- _GOAL OF THE EXERCISE_: Show each line from the listing that includes the word "curve".

——————————

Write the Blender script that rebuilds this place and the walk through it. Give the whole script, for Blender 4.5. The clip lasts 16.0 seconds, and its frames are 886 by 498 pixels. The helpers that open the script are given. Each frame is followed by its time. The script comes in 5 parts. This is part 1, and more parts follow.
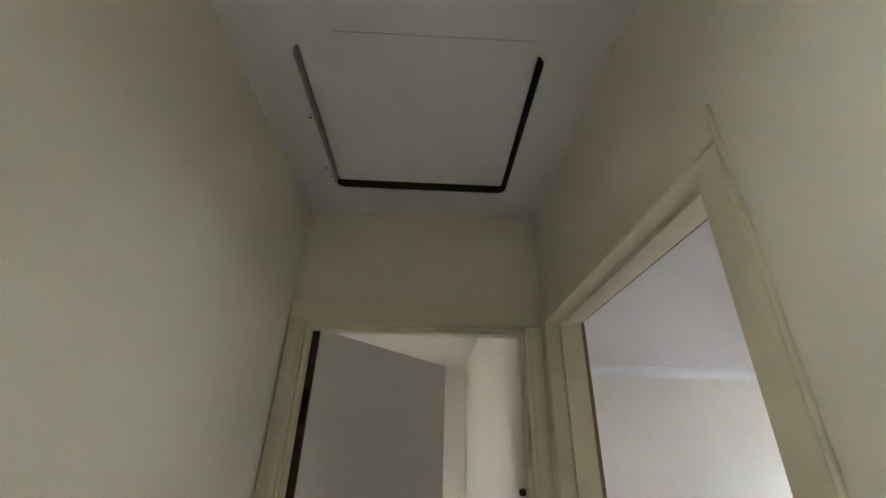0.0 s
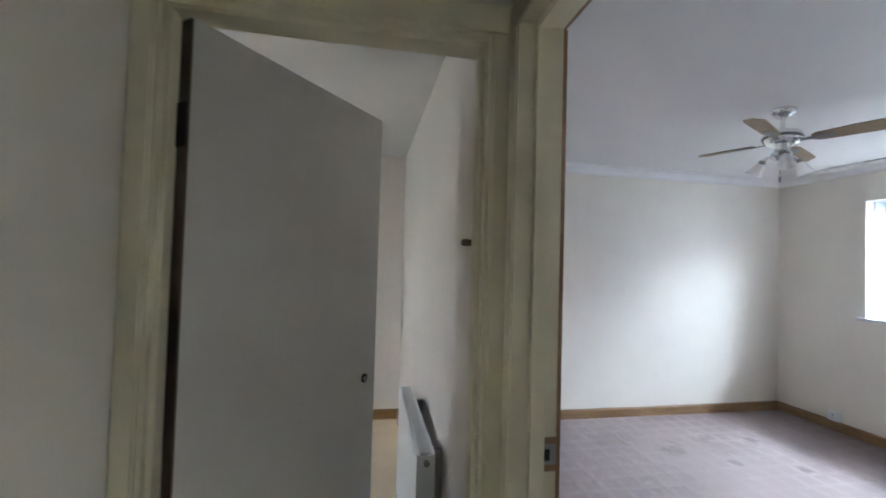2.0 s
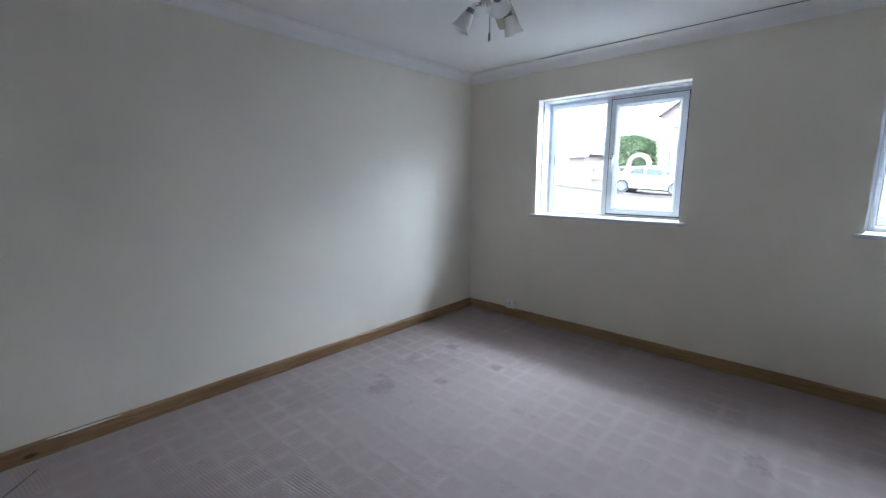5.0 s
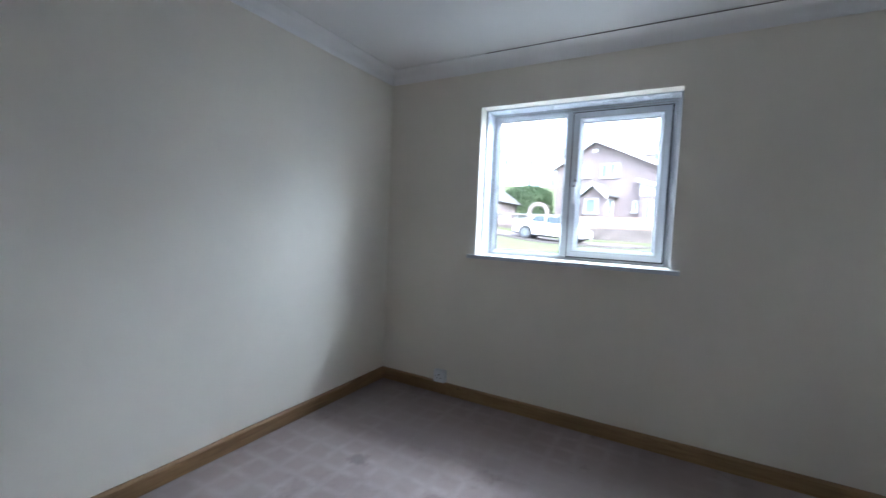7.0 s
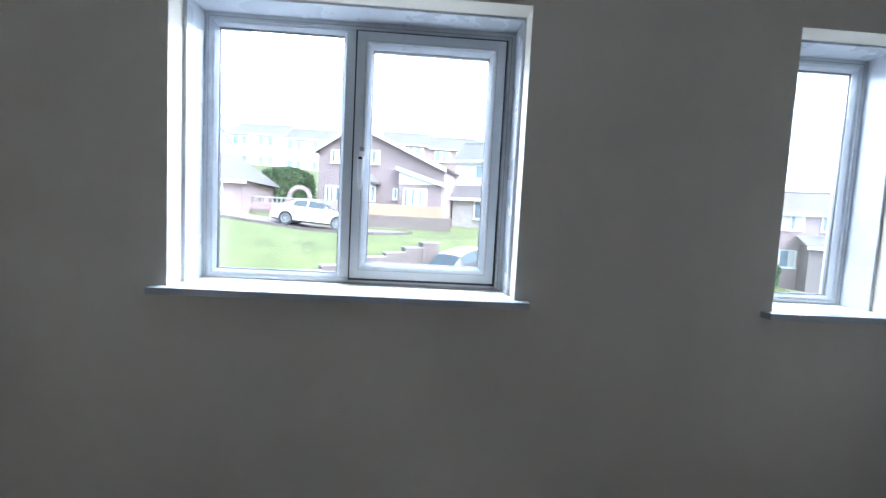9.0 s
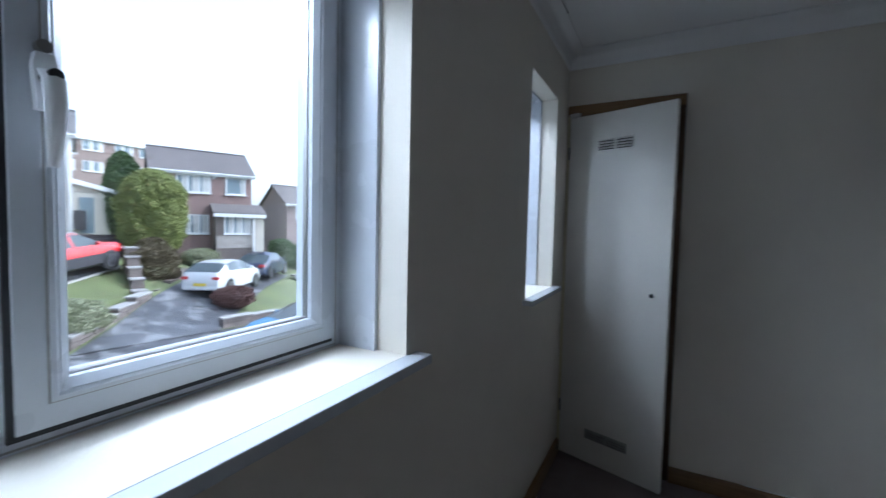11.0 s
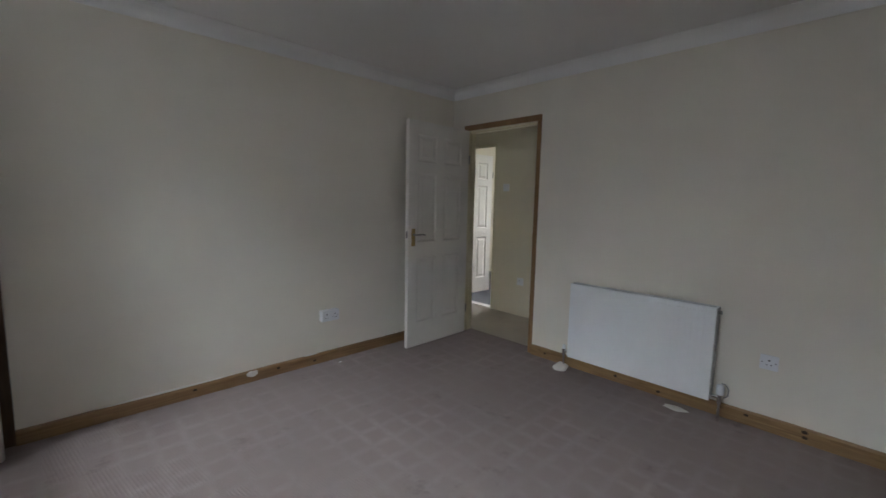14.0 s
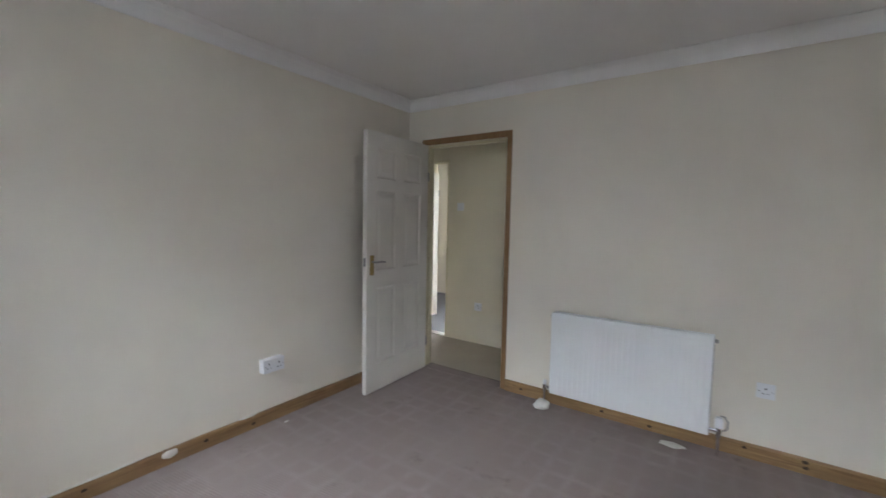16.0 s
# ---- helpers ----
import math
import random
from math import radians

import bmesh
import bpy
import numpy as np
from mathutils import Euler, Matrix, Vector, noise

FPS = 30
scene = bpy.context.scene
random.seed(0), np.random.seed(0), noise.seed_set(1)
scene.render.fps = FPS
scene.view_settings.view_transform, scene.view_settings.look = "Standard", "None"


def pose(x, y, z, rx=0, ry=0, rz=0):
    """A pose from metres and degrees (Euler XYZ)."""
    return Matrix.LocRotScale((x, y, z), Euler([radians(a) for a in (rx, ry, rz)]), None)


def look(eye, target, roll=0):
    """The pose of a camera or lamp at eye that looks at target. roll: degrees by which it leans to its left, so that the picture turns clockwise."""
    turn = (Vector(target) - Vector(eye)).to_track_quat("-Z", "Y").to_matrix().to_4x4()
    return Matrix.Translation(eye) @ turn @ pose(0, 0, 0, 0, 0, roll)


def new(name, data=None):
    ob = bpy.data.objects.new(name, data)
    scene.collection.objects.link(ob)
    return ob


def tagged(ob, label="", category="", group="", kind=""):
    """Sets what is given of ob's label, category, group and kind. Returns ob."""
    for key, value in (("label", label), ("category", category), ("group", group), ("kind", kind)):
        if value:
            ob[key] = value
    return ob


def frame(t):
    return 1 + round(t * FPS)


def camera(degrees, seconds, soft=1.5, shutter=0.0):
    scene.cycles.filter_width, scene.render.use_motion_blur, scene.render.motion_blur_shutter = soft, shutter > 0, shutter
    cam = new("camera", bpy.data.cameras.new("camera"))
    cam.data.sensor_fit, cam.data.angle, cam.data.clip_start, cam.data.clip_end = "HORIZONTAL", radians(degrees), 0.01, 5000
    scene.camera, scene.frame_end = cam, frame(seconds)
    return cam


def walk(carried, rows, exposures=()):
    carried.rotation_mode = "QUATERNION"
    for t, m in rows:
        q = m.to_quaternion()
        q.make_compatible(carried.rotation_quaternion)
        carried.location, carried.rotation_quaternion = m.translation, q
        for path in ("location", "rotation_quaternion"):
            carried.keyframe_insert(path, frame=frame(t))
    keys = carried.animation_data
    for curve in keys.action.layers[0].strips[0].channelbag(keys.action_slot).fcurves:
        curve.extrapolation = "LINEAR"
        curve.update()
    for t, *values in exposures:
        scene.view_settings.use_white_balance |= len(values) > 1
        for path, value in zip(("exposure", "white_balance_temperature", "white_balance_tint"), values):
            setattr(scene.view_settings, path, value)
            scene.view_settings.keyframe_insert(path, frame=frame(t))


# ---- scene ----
cam = camera(94.4, 16.0, soft=1.45, shutter=0.3)
PATH = [
    (0, (-0.48, -0.257, 1.601), (-0.43, 1.533, 2.491), 1.6),
    (0.5, (-0.487, -0.207, 1.63), (-0.393, 1.676, 2.298), 1.6),
    (1, (-0.487, -0.097, 1.536), (-0.298, 1.848, 1.962), 1.4),
    (1.5, (-0.471, -0.004, 1.482), (-0.221, 1.97, 1.691), 1.5),
    (2, (-0.441, 0.101, 1.43), (-0.078, 2.067, 1.487), 1.6),
    (2.5, (-0.355, 0.194, 1.387), (0.459, 2.018, 1.296), 1.8),
    (3, (-0.224, 0.389, 1.355), (0.838, 2.077, 1.194), 1.9),
    (3.5, (-0.105, 0.548, 1.335), (1.12, 2.107, 1.076), 1.9),
    (4, (0.033, 0.703, 1.336), (1.418, 2.117, 1.051), 1.6),
    (4.2, (0.096, 0.731, 1.366), (1.507, 2.109, 1.034), 1.0),
    (6.5, (0.966, 1.56, 1.267), (2.56, 2.752, 1.071), 2.0),
    (7, (1.164, 1.695, 1.24), (2.904, 2.673, 1.12), 2.5),
    (7.5, (1.381, 1.769, 1.319), (3.35, 2.094, 1.187), 1.9),
    (8, (1.667, 1.816, 1.312), (3.658, 1.828, 1.117), 1.9),
    (8.2, (1.79, 1.848, 1.308), (3.781, 1.848, 1.115), 2.0),
    (10.3, (3.036, 2.415, 1.325), (4.761, 1.406, 1.245), 1.7),
    (10.5, (3.085, 2.461, 1.349), (4.621, 1.186, 1.229), 1.6),
    (11, (3.236, 2.512, 1.344), (4.18, 0.752, 1.243), 1.3),
    (11.5, (3.248, 2.655, 1.336), (3.773, 0.726, 1.27), 1.2),
    (12, (3.183, 2.814, 1.327), (3.076, 0.825, 1.149), 1.3),
    (12.5, (3.105, 2.856, 1.328), (2.522, 0.954, 1.121), 1.1),
    (13, (3.037, 2.904, 1.32), (2.07, 1.166, 1.114), 1.2),
    (13.5, (3.009, 2.926, 1.304), (1.79, 1.356, 1.083), 1.1),
    (14, (2.969, 2.956, 1.293), (1.589, 1.526, 1.067), 1.2),
    (14.5, (2.952, 2.984, 1.307), (1.401, 1.74, 1.088), 1.2),
    (15, (2.931, 2.972, 1.304), (1.253, 1.903, 1.097), 1.4),
    (15.5, (2.877, 2.791, 1.297), (1.178, 1.748, 1.135), 1.4),
    (16, (2.894, 2.418, 1.338), (1.26, 1.273, 1.194), 1.1),
]
EXPOSURES = [(0, 4.6, 6000, 10), (0.5, 4.7, 5850, 10), (1, 4.6, 5750, 10), (2, 4.4, 5400, 10), (3, 4.22, 5350, 9), (4, 3.9, 5350, 8), (7, 3.35, 5350, 8), (8, 3.25, 5400, 8), (10.5, 2.2, 5150, 8), (11.5, 1.65, 5300, 10), (12, 1.55, 5400, 12), (12.5, 1.75, 5950, 10), (13.5, 2.75, 6000, 10), (14.5, 3.2, 6000, 9), (15.5, 3.6, 6000, 10), (16, 3.75, 6000, 10)]
walk(cam, [(t, look(eye, target, roll)) for t, eye, target, roll in PATH], EXPOSURES)

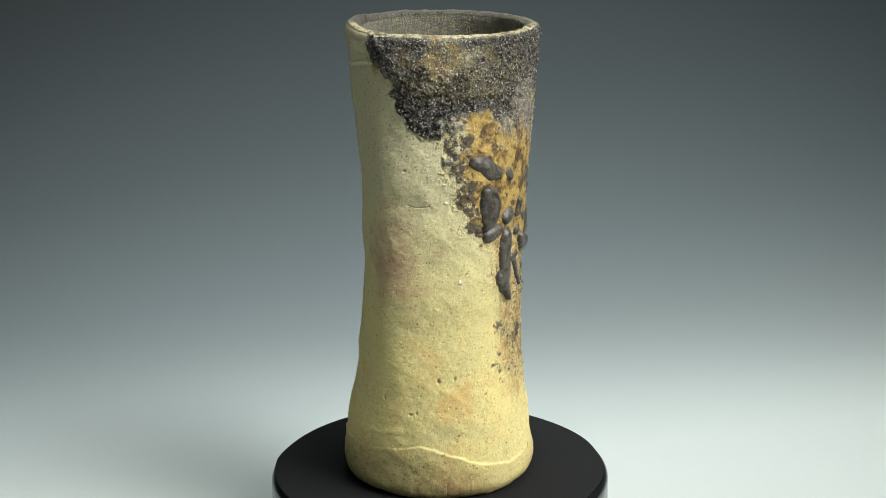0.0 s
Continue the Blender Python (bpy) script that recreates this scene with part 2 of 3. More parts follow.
# ---- noise on arrays of points ----
def value_noise(p, seed=0):
    i = np.floor(p).astype(np.int64)
    f = p - i
    f = f * f * (3 - 2 * f)
    out = 0
    for dx in (0, 1):
        for dy in (0, 1):
            for dz in (0, 1):
                h = (i[..., 0] + dx) * 374761393 + (i[..., 1] + dy) * 668265263 + (i[..., 2] + dz) * 2147483647 + seed * 974634777
                h = (h ^ (h >> 13)) * 1274126177 & 0x7FFFFFFF
                h = (h ^ (h >> 16)) & 0xFFFF
                w = (f[..., 0] if dx else 1 - f[..., 0]) * (f[..., 1] if dy else 1 - f[..., 1]) * (f[..., 2] if dz else 1 - f[..., 2])
                out = out + w * h
    return out / 65535.0 - 0.5


def fractal(p, size, octaves=3, seed=0):
    out, amp = 0, 1.0
    for o in range(octaves):
        out = out + amp * value_noise(p / size * 2 ** o, seed + o)
        amp *= 0.5
    return out


def smooth(x, lo, hi):
    t = np.clip((x - lo) / (hi - lo), 0, 1)
    return t * t * (3 - 2 * t)


# ---- the vase: a thrown cylinder pressed flat, wide at the mouth ----
# Support function of its sections: harmonics 0..5 round the axis (rows: Chebyshev order up the height), millimetres.
SECTION = np.array([
    [61.44, 0.78, 2.05, 8.19, -1.02, -0.23, -0.39, -1.42, -0.01, 0.01, 0.14],
    [3.32, -0.23, 2.03, 4.61, -1.04, -0.10, -0.46, -0.30, 0.04, -0.17, -0.05],
    [0.33, 0.13, -0.05, -4.05, -0.41, 0.25, 0.22, 1.29, -0.14, -0.20, -0.16],
    [-0.34, 0.27, -0.65, 0.25, -0.33, -0.17, -0.29, 0.06, 0.12, -0.23, -0.31],
    [0.30, -0.15, 0.03, 0.61, -0.08, -0.01, -0.03, -0.20, -0.10, -0.08, 0.29],
    [0.18, 0.14, -0.06, -0.28, 0.21, -0.15, 0.06, -0.12, 0.16, -0.02, 0.02]])
TALL, BASE_Z, LIP = 270.5, 3.0, 9.0
COLS = 1000
DEG = -110 + 360 * np.arange(COLS) / COLS        # degrees round the pot, 0 faces the camera at the start


def radius_rows(z):
    """Radius in mm at each height of z (mm) for every column."""
    u = np.clip(2 * np.asarray(z, float) / 270.0 - 1, -1.0, 1.02)
    c = np.polynomial.chebyshev.chebvander(u, 5) @ SECTION
    ph = np.radians(np.linspace(-180, 180, 721))[:-1]
    b = [np.ones_like(ph)]
    d = [np.zeros_like(ph)]
    for n in range(1, 6):
        b += [np.cos(n * ph), np.sin(n * ph)]
        d += [-n * np.sin(n * ph), n * np.cos(n * ph)]
    h, hd = c @ np.array(b), c @ np.array(d)
    x, y = h * np.sin(ph) + hd * np.cos(ph), -h * np.cos(ph) + hd * np.sin(ph)
    th, r = np.degrees(np.arctan2(x, -y)), np.hypot(x, y)
    out = np.empty((len(u), COLS))
    for i in range(len(u)):
        o = np.argsort(th[i])
        out[i] = np.interp(DEG, th[i][o], r[i][o], period=360)
    soft = np.exp(-0.5 * (np.fft.fftfreq(COLS, 1 / COLS) / 9.5) ** 2)
    return np.fft.ifft(np.fft.fft(out, axis=1) * soft, axis=1).real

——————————

- _EXERCISE RESULT_:
    for curve in keys.action.layers[0].strips[0].channelbag(keys.action_slot).fcurves:
        curve.extrapolation = "LINEAR"
        curve.update()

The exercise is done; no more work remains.